STORED DATA ->
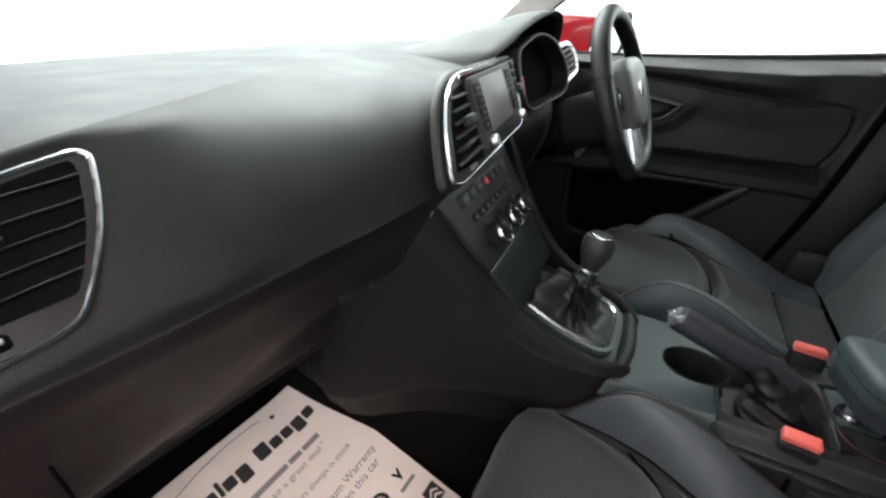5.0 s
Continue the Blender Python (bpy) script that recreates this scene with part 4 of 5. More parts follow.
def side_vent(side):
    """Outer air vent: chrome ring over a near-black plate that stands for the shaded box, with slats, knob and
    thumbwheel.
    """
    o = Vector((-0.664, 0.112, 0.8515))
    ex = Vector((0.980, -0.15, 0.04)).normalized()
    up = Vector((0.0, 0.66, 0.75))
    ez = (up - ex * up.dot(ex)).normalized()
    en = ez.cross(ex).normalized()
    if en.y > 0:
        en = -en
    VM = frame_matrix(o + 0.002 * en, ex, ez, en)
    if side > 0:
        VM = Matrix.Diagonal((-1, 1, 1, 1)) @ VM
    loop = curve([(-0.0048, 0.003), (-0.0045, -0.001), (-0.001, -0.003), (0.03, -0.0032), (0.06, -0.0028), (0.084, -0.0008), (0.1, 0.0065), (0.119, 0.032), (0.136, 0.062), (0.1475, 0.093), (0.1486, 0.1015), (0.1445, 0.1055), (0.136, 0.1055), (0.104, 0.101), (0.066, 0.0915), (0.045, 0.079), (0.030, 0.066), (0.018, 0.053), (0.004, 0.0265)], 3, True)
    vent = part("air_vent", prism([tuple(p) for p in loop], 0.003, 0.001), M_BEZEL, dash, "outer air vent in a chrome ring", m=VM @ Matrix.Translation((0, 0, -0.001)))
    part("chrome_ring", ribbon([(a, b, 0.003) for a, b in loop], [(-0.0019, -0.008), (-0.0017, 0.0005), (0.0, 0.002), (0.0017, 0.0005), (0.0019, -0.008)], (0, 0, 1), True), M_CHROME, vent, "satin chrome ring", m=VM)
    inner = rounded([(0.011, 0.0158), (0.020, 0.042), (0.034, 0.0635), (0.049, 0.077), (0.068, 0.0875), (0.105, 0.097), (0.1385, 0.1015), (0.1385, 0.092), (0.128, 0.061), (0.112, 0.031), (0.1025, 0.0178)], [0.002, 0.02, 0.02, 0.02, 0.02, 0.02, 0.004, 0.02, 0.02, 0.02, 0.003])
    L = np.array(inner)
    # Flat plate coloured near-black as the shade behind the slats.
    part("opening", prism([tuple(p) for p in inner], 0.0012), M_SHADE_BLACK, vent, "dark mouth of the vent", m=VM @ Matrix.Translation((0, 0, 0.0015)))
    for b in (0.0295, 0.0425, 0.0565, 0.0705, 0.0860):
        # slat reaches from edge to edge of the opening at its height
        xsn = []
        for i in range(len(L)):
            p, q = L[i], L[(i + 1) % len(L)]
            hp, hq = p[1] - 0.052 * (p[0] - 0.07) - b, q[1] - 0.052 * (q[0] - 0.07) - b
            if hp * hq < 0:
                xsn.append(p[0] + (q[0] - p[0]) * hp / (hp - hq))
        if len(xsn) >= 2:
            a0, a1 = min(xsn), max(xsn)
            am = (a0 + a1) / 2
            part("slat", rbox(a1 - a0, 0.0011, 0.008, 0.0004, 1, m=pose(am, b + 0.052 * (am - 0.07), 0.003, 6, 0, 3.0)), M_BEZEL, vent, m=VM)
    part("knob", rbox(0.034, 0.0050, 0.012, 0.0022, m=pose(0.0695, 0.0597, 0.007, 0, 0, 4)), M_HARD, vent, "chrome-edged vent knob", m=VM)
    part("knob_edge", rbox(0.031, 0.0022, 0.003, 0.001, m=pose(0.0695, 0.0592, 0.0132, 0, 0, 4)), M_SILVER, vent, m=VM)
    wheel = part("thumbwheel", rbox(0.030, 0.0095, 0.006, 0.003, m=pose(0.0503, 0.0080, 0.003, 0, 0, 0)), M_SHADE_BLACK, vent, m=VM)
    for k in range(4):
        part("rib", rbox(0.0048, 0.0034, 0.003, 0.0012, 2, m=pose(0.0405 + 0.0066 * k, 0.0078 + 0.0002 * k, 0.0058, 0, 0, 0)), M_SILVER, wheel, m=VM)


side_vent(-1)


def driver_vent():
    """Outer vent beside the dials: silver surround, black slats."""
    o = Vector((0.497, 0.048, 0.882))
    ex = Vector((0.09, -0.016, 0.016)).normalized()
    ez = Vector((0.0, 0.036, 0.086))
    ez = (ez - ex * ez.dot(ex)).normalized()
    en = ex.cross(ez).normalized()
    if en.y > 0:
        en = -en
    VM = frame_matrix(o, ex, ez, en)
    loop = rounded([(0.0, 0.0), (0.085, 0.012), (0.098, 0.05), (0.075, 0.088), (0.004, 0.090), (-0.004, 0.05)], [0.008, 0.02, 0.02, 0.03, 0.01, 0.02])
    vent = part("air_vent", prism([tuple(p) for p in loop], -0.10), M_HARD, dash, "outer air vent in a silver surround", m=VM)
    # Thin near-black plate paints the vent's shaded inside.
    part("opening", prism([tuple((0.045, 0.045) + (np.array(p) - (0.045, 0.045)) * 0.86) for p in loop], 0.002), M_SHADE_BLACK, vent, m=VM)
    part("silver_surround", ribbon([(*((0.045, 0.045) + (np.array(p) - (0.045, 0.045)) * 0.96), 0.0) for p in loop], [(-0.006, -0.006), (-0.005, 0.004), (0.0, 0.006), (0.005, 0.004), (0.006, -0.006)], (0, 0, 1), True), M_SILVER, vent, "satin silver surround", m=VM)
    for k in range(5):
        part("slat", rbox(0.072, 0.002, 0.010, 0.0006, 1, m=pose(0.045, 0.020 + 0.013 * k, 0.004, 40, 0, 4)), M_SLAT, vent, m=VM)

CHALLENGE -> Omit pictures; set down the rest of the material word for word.

EXERCISE ANSWER ->
5.0 s
Continue the Blender Python (bpy) script that recreates this scene with part 4 of 5. More parts follow.
def side_vent(side):
    """Outer air vent: chrome ring over a near-black plate that stands for the shaded box, with slats, knob and
    thumbwheel.
    """
    o = Vector((-0.664, 0.112, 0.8515))
    ex = Vector((0.980, -0.15, 0.04)).normalized()
    up = Vector((0.0, 0.66, 0.75))
    ez = (up - ex * up.dot(ex)).normalized()
    en = ez.cross(ex).normalized()
    if en.y > 0:
        en = -en
    VM = frame_matrix(o + 0.002 * en, ex, ez, en)
    if side > 0:
        VM = Matrix.Diagonal((-1, 1, 1, 1)) @ VM
    loop = curve([(-0.0048, 0.003), (-0.0045, -0.001), (-0.001, -0.003), (0.03, -0.0032), (0.06, -0.0028), (0.084, -0.0008), (0.1, 0.0065), (0.119, 0.032), (0.136, 0.062), (0.1475, 0.093), (0.1486, 0.1015), (0.1445, 0.1055), (0.136, 0.1055), (0.104, 0.101), (0.066, 0.0915), (0.045, 0.079), (0.030, 0.066), (0.018, 0.053), (0.004, 0.0265)], 3, True)
    vent = part("air_vent", prism([tuple(p) for p in loop], 0.003, 0.001), M_BEZEL, dash, "outer air vent in a chrome ring", m=VM @ Matrix.Translation((0, 0, -0.001)))
    part("chrome_ring", ribbon([(a, b, 0.003) for a, b in loop], [(-0.0019, -0.008), (-0.0017, 0.0005), (0.0, 0.002), (0.0017, 0.0005), (0.0019, -0.008)], (0, 0, 1), True), M_CHROME, vent, "satin chrome ring", m=VM)
    inner = rounded([(0.011, 0.0158), (0.020, 0.042), (0.034, 0.0635), (0.049, 0.077), (0.068, 0.0875), (0.105, 0.097), (0.1385, 0.1015), (0.1385, 0.092), (0.128, 0.061), (0.112, 0.031), (0.1025, 0.0178)], [0.002, 0.02, 0.02, 0.02, 0.02, 0.02, 0.004, 0.02, 0.02, 0.02, 0.003])
    L = np.array(inner)
    # Flat plate coloured near-black as the shade behind the slats.
    part("opening", prism([tuple(p) for p in inner], 0.0012), M_SHADE_BLACK, vent, "dark mouth of the vent", m=VM @ Matrix.Translation((0, 0, 0.0015)))
    for b in (0.0295, 0.0425, 0.0565, 0.0705, 0.0860):
        # slat reaches from edge to edge of the opening at its height
        xsn = []
        for i in range(len(L)):
            p, q = L[i], L[(i + 1) % len(L)]
            hp, hq = p[1] - 0.052 * (p[0] - 0.07) - b, q[1] - 0.052 * (q[0] - 0.07) - b
            if hp * hq < 0:
                xsn.append(p[0] + (q[0] - p[0]) * hp / (hp - hq))
        if len(xsn) >= 2:
            a0, a1 = min(xsn), max(xsn)
            am = (a0 + a1) / 2
            part("slat", rbox(a1 - a0, 0.0011, 0.008, 0.0004, 1, m=pose(am, b + 0.052 * (am - 0.07), 0.003, 6, 0, 3.0)), M_BEZEL, vent, m=VM)
    part("knob", rbox(0.034, 0.0050, 0.012, 0.0022, m=pose(0.0695, 0.0597, 0.007, 0, 0, 4)), M_HARD, vent, "chrome-edged vent knob", m=VM)
    part("knob_edge", rbox(0.031, 0.0022, 0.003, 0.001, m=pose(0.0695, 0.0592, 0.0132, 0, 0, 4)), M_SILVER, vent, m=VM)
    wheel = part("thumbwheel", rbox(0.030, 0.0095, 0.006, 0.003, m=pose(0.0503, 0.0080, 0.003, 0, 0, 0)), M_SHADE_BLACK, vent, m=VM)
    for k in range(4):
        part("rib", rbox(0.0048, 0.0034, 0.003, 0.0012, 2, m=pose(0.0405 + 0.0066 * k, 0.0078 + 0.0002 * k, 0.0058, 0, 0, 0)), M_SILVER, wheel, m=VM)


side_vent(-1)


def driver_vent():
    """Outer vent beside the dials: silver surround, black slats."""
    o = Vector((0.497, 0.048, 0.882))
    ex = Vector((0.09, -0.016, 0.016)).normalized()
    ez = Vector((0.0, 0.036, 0.086))
    ez = (ez - ex * ez.dot(ex)).normalized()
    en = ex.cross(ez).normalized()
    if en.y > 0:
        en = -en
    VM = frame_matrix(o, ex, ez, en)
    loop = rounded([(0.0, 0.0), (0.085, 0.012), (0.098, 0.05), (0.075, 0.088), (0.004, 0.090), (-0.004, 0.05)], [0.008, 0.02, 0.02, 0.03, 0.01, 0.02])
    vent = part("air_vent", prism([tuple(p) for p in loop], -0.10), M_HARD, dash, "outer air vent in a silver surround", m=VM)
    # Thin near-black plate paints the vent's shaded inside.
    part("opening", prism([tuple((0.045, 0.045) + (np.array(p) - (0.045, 0.045)) * 0.86) for p in loop], 0.002), M_SHADE_BLACK, vent, m=VM)
    part("silver_surround", ribbon([(*((0.045, 0.045) + (np.array(p) - (0.045, 0.045)) * 0.96), 0.0) for p in loop], [(-0.006, -0.006), (-0.005, 0.004), (0.0, 0.006), (0.005, 0.004), (0.006, -0.006)], (0, 0, 1), True), M_SILVER, vent, "satin silver surround", m=VM)
    for k in range(5):
        part("slat", rbox(0.072, 0.002, 0.010, 0.0006, 1, m=pose(0.045, 0.020 + 0.013 * k, 0.004, 40, 0, 4)), M_SLAT, vent, m=VM)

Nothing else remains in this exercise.